Data to use:

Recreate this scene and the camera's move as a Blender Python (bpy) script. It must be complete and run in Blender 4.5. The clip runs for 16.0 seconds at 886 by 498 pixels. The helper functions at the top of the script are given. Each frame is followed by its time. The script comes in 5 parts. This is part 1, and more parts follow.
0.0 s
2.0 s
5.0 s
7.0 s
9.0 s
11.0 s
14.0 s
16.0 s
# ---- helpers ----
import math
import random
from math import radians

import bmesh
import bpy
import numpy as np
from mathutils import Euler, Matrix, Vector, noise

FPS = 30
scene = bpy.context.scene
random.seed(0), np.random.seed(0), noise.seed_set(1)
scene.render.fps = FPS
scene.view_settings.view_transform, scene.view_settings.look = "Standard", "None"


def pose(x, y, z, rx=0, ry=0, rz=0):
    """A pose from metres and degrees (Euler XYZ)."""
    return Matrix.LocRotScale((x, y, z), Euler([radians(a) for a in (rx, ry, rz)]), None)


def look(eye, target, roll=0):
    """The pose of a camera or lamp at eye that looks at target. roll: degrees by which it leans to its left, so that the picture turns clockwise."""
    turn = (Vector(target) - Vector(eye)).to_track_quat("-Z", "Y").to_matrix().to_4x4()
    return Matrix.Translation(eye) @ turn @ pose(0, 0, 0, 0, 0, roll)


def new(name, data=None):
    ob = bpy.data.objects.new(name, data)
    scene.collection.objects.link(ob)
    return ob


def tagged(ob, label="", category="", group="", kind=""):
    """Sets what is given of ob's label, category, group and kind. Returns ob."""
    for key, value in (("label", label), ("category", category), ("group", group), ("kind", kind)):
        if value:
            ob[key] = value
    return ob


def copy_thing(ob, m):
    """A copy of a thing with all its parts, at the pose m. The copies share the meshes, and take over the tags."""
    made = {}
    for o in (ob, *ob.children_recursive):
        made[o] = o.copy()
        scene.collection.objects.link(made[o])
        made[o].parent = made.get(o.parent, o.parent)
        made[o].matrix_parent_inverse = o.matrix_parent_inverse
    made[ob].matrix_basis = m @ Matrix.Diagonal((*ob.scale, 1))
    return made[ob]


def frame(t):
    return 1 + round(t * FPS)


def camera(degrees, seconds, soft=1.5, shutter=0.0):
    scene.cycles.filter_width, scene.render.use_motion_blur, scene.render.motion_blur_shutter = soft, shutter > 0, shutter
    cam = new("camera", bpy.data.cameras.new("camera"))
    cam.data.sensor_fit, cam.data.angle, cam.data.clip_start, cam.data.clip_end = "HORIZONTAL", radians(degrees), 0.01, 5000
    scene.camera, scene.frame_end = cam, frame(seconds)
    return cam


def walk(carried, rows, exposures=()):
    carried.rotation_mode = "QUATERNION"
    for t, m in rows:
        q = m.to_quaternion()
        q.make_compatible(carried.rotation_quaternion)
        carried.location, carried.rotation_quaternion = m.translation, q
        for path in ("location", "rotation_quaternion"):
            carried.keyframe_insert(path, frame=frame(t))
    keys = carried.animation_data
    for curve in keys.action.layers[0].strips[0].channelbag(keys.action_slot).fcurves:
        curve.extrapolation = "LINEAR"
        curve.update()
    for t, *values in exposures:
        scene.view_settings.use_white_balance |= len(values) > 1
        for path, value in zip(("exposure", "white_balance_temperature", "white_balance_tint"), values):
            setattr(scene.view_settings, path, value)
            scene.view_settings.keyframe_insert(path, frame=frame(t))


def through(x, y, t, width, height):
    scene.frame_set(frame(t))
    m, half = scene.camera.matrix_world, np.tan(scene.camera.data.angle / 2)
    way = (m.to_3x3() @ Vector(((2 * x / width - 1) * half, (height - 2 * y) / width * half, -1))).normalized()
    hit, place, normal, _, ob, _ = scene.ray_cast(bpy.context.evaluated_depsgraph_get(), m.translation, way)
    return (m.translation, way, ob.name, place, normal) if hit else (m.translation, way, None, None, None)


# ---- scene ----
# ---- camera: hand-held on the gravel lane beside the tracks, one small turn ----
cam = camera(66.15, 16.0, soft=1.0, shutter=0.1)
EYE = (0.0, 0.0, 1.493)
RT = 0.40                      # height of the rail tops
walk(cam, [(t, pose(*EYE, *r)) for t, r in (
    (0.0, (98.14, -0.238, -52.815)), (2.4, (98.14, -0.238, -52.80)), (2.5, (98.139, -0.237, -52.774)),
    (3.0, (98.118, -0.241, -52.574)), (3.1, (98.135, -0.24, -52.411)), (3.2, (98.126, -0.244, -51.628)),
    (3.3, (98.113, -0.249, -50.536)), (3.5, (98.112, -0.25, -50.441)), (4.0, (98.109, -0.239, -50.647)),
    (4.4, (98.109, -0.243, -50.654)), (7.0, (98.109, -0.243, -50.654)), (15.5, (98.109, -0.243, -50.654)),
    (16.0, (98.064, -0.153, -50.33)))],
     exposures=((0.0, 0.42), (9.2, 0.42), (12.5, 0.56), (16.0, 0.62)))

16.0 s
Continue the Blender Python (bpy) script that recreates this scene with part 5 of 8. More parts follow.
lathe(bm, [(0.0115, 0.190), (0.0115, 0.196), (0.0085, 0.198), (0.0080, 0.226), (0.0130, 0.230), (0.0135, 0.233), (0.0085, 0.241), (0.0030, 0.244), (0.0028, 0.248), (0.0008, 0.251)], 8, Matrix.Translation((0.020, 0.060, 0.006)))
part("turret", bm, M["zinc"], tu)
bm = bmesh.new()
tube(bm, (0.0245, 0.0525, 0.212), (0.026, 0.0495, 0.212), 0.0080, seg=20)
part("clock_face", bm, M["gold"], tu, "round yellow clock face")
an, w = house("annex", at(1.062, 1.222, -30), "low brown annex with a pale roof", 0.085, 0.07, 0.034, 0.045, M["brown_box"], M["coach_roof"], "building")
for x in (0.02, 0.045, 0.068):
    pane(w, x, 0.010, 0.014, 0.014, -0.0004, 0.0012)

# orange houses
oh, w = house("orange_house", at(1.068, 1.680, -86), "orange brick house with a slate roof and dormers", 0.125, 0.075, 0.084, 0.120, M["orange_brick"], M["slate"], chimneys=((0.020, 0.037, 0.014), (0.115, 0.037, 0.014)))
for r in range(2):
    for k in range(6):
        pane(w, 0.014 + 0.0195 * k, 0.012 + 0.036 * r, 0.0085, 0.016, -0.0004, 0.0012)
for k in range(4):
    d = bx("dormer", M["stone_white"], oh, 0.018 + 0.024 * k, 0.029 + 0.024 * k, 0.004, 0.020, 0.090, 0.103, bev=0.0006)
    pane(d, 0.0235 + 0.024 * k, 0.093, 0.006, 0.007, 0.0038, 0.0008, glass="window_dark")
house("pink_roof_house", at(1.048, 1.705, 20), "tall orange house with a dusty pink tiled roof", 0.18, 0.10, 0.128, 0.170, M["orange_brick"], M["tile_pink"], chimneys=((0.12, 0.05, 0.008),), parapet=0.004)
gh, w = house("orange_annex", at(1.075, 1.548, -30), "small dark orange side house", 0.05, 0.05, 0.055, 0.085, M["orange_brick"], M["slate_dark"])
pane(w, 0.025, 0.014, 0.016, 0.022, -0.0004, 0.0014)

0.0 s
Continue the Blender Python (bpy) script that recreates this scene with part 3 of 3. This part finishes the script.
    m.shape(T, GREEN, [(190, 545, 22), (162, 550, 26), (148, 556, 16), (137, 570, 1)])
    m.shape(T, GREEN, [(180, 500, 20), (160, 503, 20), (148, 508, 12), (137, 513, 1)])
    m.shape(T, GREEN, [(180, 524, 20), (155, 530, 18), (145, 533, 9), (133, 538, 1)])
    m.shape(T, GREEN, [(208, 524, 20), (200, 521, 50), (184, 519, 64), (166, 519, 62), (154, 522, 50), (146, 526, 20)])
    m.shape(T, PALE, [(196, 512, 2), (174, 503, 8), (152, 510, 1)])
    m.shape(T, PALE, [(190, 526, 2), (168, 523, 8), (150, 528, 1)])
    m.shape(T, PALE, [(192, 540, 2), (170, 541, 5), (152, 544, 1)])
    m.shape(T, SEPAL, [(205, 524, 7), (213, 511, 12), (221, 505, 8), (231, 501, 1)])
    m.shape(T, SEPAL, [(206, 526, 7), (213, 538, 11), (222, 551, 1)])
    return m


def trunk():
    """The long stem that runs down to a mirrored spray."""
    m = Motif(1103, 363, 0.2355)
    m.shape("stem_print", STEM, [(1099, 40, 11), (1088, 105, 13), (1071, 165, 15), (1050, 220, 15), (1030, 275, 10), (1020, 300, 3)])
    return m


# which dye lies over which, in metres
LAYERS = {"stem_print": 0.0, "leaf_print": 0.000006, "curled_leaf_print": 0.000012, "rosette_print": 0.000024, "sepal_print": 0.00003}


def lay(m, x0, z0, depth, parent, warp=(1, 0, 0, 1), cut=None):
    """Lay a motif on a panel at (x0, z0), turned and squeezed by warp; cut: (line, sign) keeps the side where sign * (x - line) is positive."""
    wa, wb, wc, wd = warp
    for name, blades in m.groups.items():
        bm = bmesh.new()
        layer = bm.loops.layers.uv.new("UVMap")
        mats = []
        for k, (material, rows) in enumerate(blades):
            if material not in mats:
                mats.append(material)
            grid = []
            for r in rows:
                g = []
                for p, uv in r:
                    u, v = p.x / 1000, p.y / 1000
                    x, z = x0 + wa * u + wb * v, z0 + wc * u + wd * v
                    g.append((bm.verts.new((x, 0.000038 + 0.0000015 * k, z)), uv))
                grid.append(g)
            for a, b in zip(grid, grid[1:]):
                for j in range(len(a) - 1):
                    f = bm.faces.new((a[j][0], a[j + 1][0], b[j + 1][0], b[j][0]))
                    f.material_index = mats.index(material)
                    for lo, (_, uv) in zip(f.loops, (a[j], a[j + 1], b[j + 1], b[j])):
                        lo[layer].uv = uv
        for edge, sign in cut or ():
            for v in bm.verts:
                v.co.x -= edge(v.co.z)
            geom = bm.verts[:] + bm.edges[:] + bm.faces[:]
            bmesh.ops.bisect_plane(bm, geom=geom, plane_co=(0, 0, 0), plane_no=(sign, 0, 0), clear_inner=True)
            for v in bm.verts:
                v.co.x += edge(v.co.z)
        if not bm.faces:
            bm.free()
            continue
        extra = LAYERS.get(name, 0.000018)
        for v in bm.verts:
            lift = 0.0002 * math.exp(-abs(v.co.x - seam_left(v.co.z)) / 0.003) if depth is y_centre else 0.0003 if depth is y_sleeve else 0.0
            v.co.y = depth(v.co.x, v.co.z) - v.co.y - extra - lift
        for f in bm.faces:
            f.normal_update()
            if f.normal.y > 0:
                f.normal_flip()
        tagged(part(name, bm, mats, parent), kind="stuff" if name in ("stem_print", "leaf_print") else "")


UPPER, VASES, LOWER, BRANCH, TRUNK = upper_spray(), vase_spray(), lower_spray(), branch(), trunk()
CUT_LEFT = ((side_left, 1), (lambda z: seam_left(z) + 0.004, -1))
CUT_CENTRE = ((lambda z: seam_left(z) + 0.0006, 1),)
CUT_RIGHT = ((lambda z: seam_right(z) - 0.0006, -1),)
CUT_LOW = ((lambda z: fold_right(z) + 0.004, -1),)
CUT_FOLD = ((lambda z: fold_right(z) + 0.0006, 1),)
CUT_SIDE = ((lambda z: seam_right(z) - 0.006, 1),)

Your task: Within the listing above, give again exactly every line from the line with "random.seed(0), np.random.seed(0), noise.seed_set(1)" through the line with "turn = (Vector(target)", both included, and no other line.

Response to this task:
random.seed(0), np.random.seed(0), noise.seed_set(1)
scene.render.fps = FPS
scene.view_settings.view_transform, scene.view_settings.look = "Standard", "None"


def pose(x, y, z, rx=0, ry=0, rz=0):
    """A pose from metres and degrees (Euler XYZ)."""
    return Matrix.LocRotScale((x, y, z), Euler([radians(a) for a in (rx, ry, rz)]), None)


def look(eye, target, roll=0):
    """The pose of a camera or lamp at eye that looks at target. roll: degrees by which it leans to its left, so that the picture turns clockwise."""
    turn = (Vector(target) - Vector(eye)).to_track_quat("-Z", "Y").to_matrix().to_4x4()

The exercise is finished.